Во-вторых, это противоречие между смирением и писательским эгоизмом. С одной стороны, самоуничижение, отказ признать за своим творчеством какое-либо значение, даже какой-либо смысл: Что это, неужели я буду “читаем”?.. Для “самого” не надо, и, м. быть, не следует. Но при этом в Опавших листьях всюду я; я в центре, все сводится к я (иногда даже с вызовом: На мне и грязь хороша, п. ч. это я31). Розанов борется с я и раздувает его, проклинает себя и все же всячески демонстрирует себя.

В-третьих, это противоречие между естественностью и литературностью. В книгах Розанова достигается предел естественности. В начале Уединенного Розанов настаивает: его мысли “сошли” прямо с души, без переработки, без цели, без преднамеренья без всего постороннего… Просто “душа живет”… то есть “жила”, “дохнула”… С давнего времени мне эти “нечаянные восклицания” почему-то нравились. Собственно, они текут в нас непрерывно, но их не успеваешь (нет бумаги под рукой) заносить и они умирают. Потом ни за что не припомнишь. Однако кое-что я успевал заносить на бумагу. Записанное все накапливалось. И вот я решил эти опавшие листья собрать32. Созданный им новый жанр автор противопоставляет традиционному роману как естественную форму искусственной.

Но вместе с тем результат розановского эксперимента это как раз превращение не-литературы в литературу, тотальная эстетизация всего мимолетного случайного, интимного, бытового всего того, что прежде было по ту сторону словесности. Он тащит в печать то, что печатать было не принято, сделался писателем до мозга костей, преодолев литературу, необычайно расширил возможности и формы литературы, такова тенденция розановского творчества, отмеченная Синявским33. Розанов и сам прекрасно понимал это свое противоречие между естественным и литературным: Литературу я чувствую как штаны; Несу литературу как гроб мой, несу литературу как печаль мою, несу литературу как отвращение мое34.

Но снять это и другие противоречия он не хочет: в напряжении противоречий живой жизни смысл его Опавших листьев.

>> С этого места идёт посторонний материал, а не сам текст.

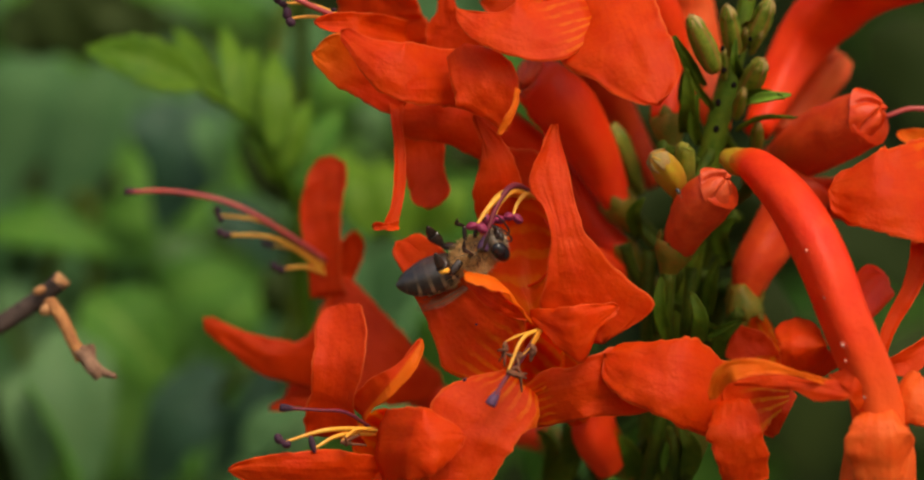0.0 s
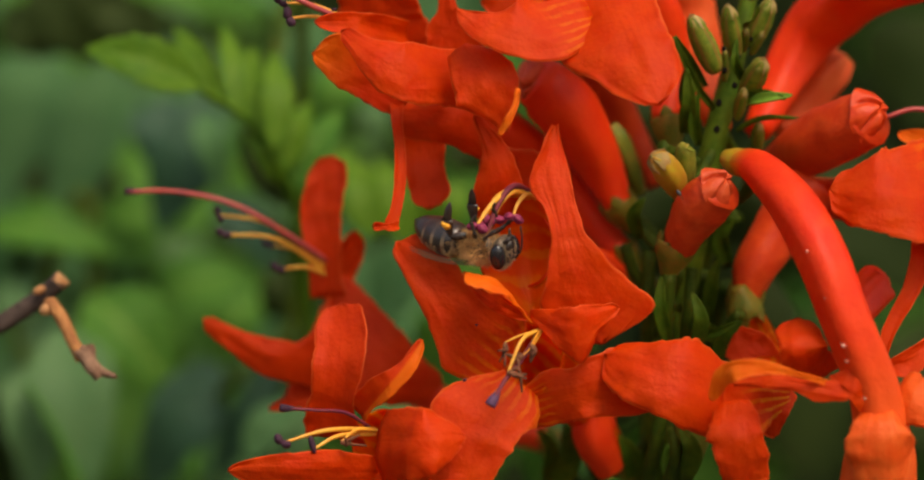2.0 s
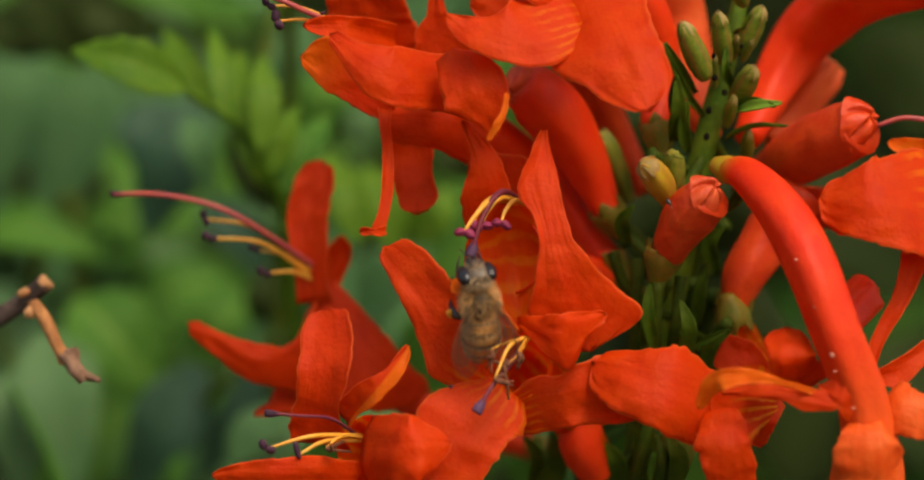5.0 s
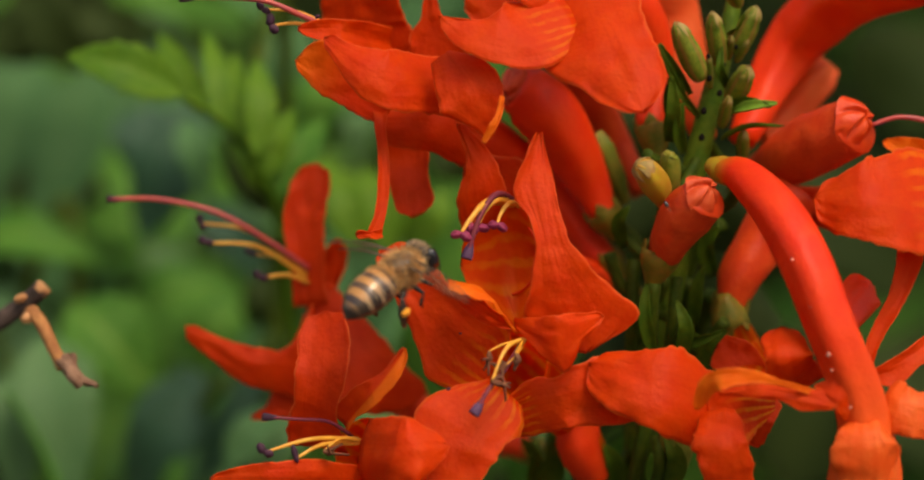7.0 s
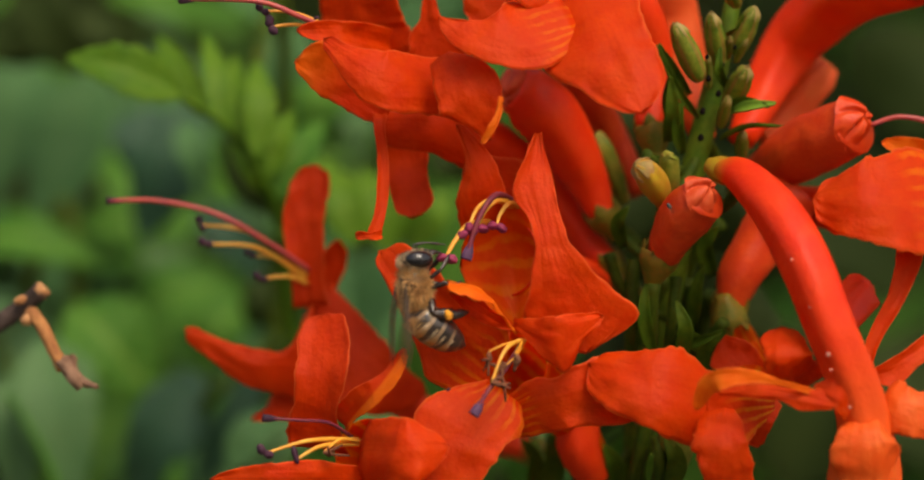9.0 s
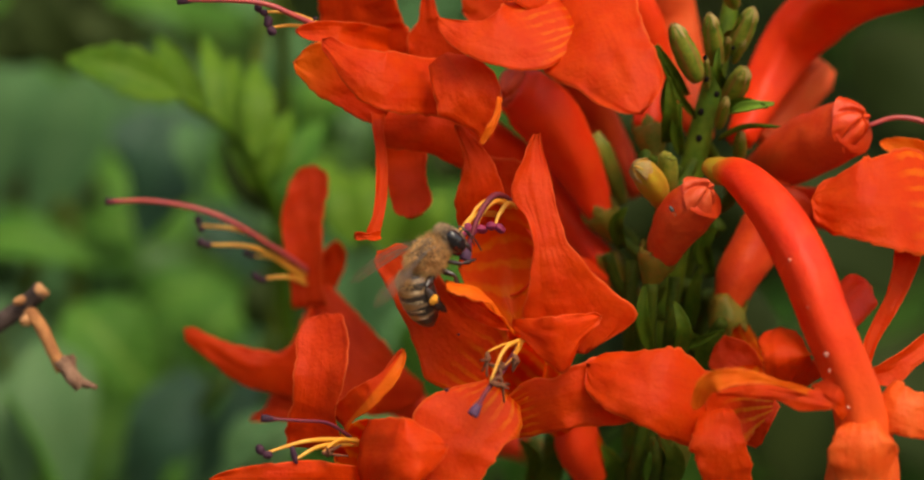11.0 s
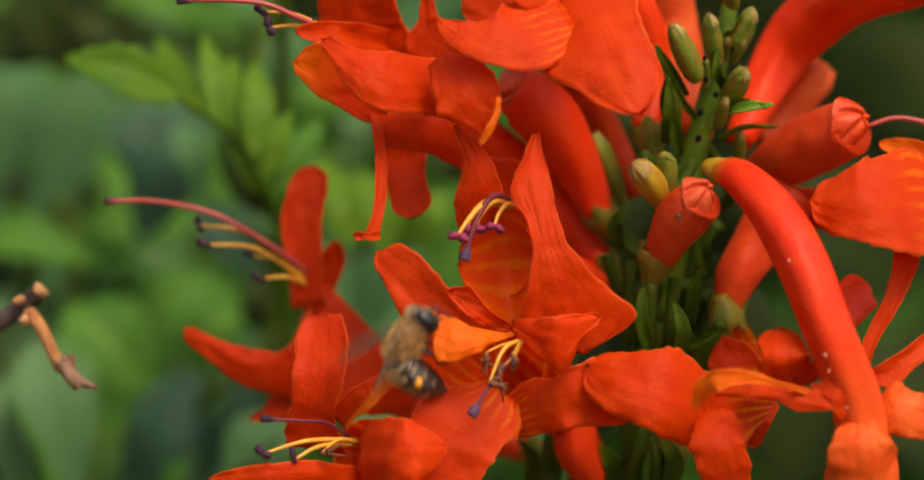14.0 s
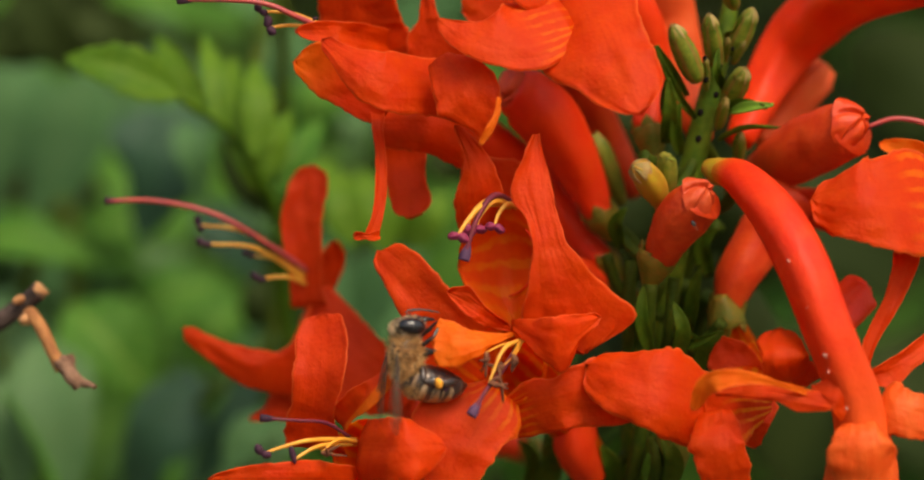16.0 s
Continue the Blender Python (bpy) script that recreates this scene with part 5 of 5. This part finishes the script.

Что же интересует Шкловского в наследии Розанова? Что филолог отмечает в том, о ком пишет? Что берет у него?

Прежде всего для Шкловского важна идея конца литературы. Говоря о закате, разложении литературы, Розанов воспринимал это как катастрофу (может быть, необходимую). Шкловский же принял эту идею с бодрым, революционным энтузиазмом: не конец, а обновление отмена старого и отжившего. Он прямо говорит о революции: Каждая новая литературная школа это революция, нечто вроде появления нового класса. Затем о восстании: Вещи устраивают периодически восстания. В Лескове восстал “великий, могучий, правдивый” и всякий другой русский язык, отреченный, вычурный, язык мещанина и приживальщика. Восстание Розанова было восстанием более широким, вещи, окружавшие его, потребовали ореола. Розанов дал им ореол и прославление35.